• Dataset section:
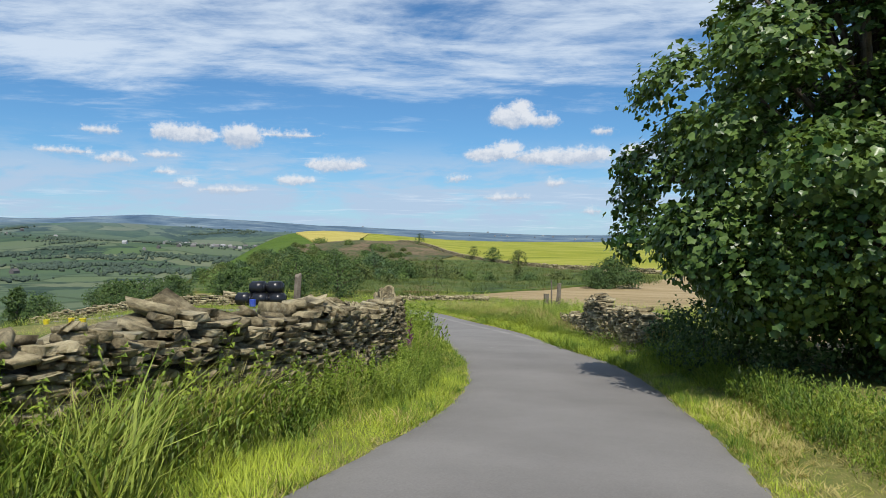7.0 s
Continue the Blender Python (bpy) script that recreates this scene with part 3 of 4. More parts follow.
M_CROP = crop_mat("ripening_barley", (0.115, 0.155, 0.014), (0.235, 0.25, 0.026), (0.34, 0.325, 0.065))
M_GOLD = crop_mat("golden_barley", (0.30, 0.25, 0.055), (0.39, 0.325, 0.08), (0.46, 0.39, 0.12))
M_STUBBLE = crop_mat("cut_hay", (0.21, 0.16, 0.08), (0.30, 0.225, 0.115), (0.385, 0.295, 0.165), 2.0)
M_UNCUT = crop_mat("uncut_grass", (0.055, 0.085, 0.016), (0.085, 0.12, 0.022), (0.135, 0.16, 0.04), 2.0)
M_HILL = crop_mat("green_hillside", (0.045, 0.08, 0.009), (0.068, 0.118, 0.012), (0.10, 0.145, 0.022), 2.0)
M_HEATH = noisy("heath", [(0.36, (0.03, 0.045, 0.018)), (0.46, (0.07, 0.085, 0.025)), (0.54, (0.125, 0.085, 0.05)), (0.66, (0.20, 0.16, 0.085))], 0.14, 0.95, 0.1)

crop_low = lambda x: glide(CROP_LOW, x)
field("barley_field", "wide field of yellow-green ripening barley", np.linspace(-196, 320, 190), crop_low,
      lambda x: np.maximum(470 - 0.1 * x, crop_low(x) + 120), 0.55, M_CROP)
field("stubble_field", "pale brown field of cut hay behind the wall", np.linspace(-24, 60, 100),
      lambda x: np.where(x < 3, glide([(-24, 97), (-18.4, 93.5), (-15, 94), (-12, 88), (-9.5, 80), (-6.2, 70), (-3.2, 62), (0.2, 52), (3.2, 36)], x), glide([(3, 36), (4.2, 22), (6, 13), (9.5, 0), (13, -8), (60, -30)], x)),
      lambda x: np.minimum(crop_low(x) - 4, glide([(-24, 102), (-21.6, 104), (-18.7, 114), (-12, 126), (-6, 149), (0, 200)], x)), 0.06, M_STUBBLE, 0.0)
M_BRACKEN = noisy("bracken_bank", [(0.36, (0.022, 0.04, 0.01)), (0.46, (0.052, 0.086, 0.015)), (0.55, (0.095, 0.125, 0.024)), (0.64, (0.14, 0.095, 0.04))], 0.11, 0.95, 0.15)
field("bracken_bank", "rough bank of bracken, bramble and long grass", np.linspace(-92, -12, 80), lambda x: glide([(-92, 140), (-80, 108), (-60, 92), (-42, 94), (-28, 99), (-21.6, 105), (-18.7, 115), (-12, 127)], x),
      lambda x: glide([(-92, 156), (-86, 158), (-80, 163), (-66, 166), (-60, 172), (-53, 177), (-30, 159), (-14, 150)], x), 0.25, M_BRACKEN, 0.2)
field("uncut_strip", "dark green strip of uncut grass", np.linspace(3, 25, 30), lambda x: glide([(3, 122), (12, 112), (20, 113), (25, 124)], x),
      lambda x: glide([(3, 128), (12, 131), (20, 129), (25, 126)], x), 0.35, M_UNCUT)
field("golden_field", "golden barley on the brow of the spur", np.linspace(-240, -122, 80), lambda x: glide([(-240, 384), (-226, 362), (-218, 349), (-175, 297), (-146, 261), (-130, 242), (-122, 234)], x),
      lambda x: np.where(x < -196, 440, np.minimum(crop_low(x) - 1.5, 440)), 0.5, M_GOLD)
field("hillside_pasture", "bright green steep pasture on the spur", np.linspace(-340, -92, 110), lambda x: glide([(-340, 330), (-280, 262), (-215, 205), (-180, 170), (-135, 150), (-92, 170)], x),
      lambda x: glide([(-340, 440), (-290, 410), (-240, 383), (-226, 361), (-218, 348), (-175, 296), (-146, 260), (-130, 241), (-116, 214), (-92, 185)], x), 0.12, M_HILL, 0.0)
field("heath_patch", "brown heather and bracken on the shoulder", np.linspace(-116, -60, 70), lambda x: glide([(-116, 214), (-112, 200), (-104, 178), (-97, 160), (-80, 150), (-66, 158), (-60, 166)], x),
      lambda x: glide([(-116, 226), (-112, 236), (-95, 221), (-76, 202), (-60, 186)], x), 0.2, M_HEATH, 0.0)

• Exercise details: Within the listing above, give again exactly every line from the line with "Continue the Blender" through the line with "0.14, 0.95, 0.1)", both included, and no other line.

• Answer to this exercise:
Continue the Blender Python (bpy) script that recreates this scene with part 3 of 4. More parts follow.
M_CROP = crop_mat("ripening_barley", (0.115, 0.155, 0.014), (0.235, 0.25, 0.026), (0.34, 0.325, 0.065))
M_GOLD = crop_mat("golden_barley", (0.30, 0.25, 0.055), (0.39, 0.325, 0.08), (0.46, 0.39, 0.12))
M_STUBBLE = crop_mat("cut_hay", (0.21, 0.16, 0.08), (0.30, 0.225, 0.115), (0.385, 0.295, 0.165), 2.0)
M_UNCUT = crop_mat("uncut_grass", (0.055, 0.085, 0.016), (0.085, 0.12, 0.022), (0.135, 0.16, 0.04), 2.0)
M_HILL = crop_mat("green_hillside", (0.045, 0.08, 0.009), (0.068, 0.118, 0.012), (0.10, 0.145, 0.022), 2.0)
M_HEATH = noisy("heath", [(0.36, (0.03, 0.045, 0.018)), (0.46, (0.07, 0.085, 0.025)), (0.54, (0.125, 0.085, 0.05)), (0.66, (0.20, 0.16, 0.085))], 0.14, 0.95, 0.1)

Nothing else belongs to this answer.